The state’s chief revenue estimator testified on October 5th in the Texas House
that state tax collections have rebounded to levels approaching the all-time high attained in 2008, before the recession-induced collapse of state revenue. John Heleman of the Texas comptroller’s office said sales taxes showed the most significant recovery, coming back up to within a hair’s breadth of the 2008 total.
Heleman also told the House Ways and Means Committee that robust growth in tax receipts from oil and gas production will boost the state’s Rainy Day Fund by $2 billion more than predicted just months ago. He said the next legislature will likely have more than $7 billion at its immediate disposal in the Rainy Day Fund at the start of the next regular session in January 2013. And that’s not counting any continued growth in the fund during fiscal 2014-2015, which also could be used by lawmakers next session.
The $2 billion increase in the Rainy Day Fund projection is exactly what Rep. Donna Howard, Democrat of Austin, was trying to capture for public education back in June in order to reduce the severity of planned cuts. Her smart, bipartisan amendment prevailed in the House at first but was killed eventually by far-right pressure groups and by lawmakers who took their cue in opposition to the Howard amendment from Gov. Rick Perry and legislative leaders.

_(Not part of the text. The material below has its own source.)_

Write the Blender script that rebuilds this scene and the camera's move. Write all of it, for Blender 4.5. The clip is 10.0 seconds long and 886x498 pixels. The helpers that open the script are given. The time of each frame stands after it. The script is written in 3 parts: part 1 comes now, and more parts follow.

At their adamant insistence, despite anticipation of the sizable Rainy Day Fund increase confirmed on October 5th, cuts in public education totaling $5.4 billion were rammed through ($4 billion in per-pupil aid, $1.4 billion in grants). These cuts average more than $500 per pupil annually chopped from school districts’ budgets, with many layoffs and downgrades of educational offerings occurring this school year, and with the bulk of the harm still to come in the second year of the biennium starting in September 2012. For the first time in memory, the state is failing to fund the cost of anticipated enrollment growth (projected to exceed 160,000 over the two-year budget period, adding to the nearly five million already in our schools). Meanwhile, the gusher of oil and gas revenue flowing into an already-large Rainy Day Fund shows clearly that these budget cuts were a deliberate policy choice, not a decision compelled by lack of available resources.
The return of state revenue to pre-recession levels is welcome news indeed, but it doesn’t change the fact that state tax collections still are short of what it would take to catch up with population growth and cost inflation since 2008. Even with a robust Rainy Day Fund, lawmakers cannot stave off for very long the overhaul of a state tax structure that simply is not built to produce the revenue required for a rapidly growing state to provide for public education, health care, and other core needs of its people.
It was announced on October 5th that the House Ways and Means Committee at interim hearings next month and beyond will begin to look at needed changes, focusing
first on the state’s underperforming business tax. This so-called “margins tax” was touted by Gov. Perry and the legislature in 2006 as a full replacement for local school property taxes that were cut by a third that year. In reality, since 2006 the tax has never delivered as promised, contributing to an estimated structural shortfall of roughly $5 billion per year.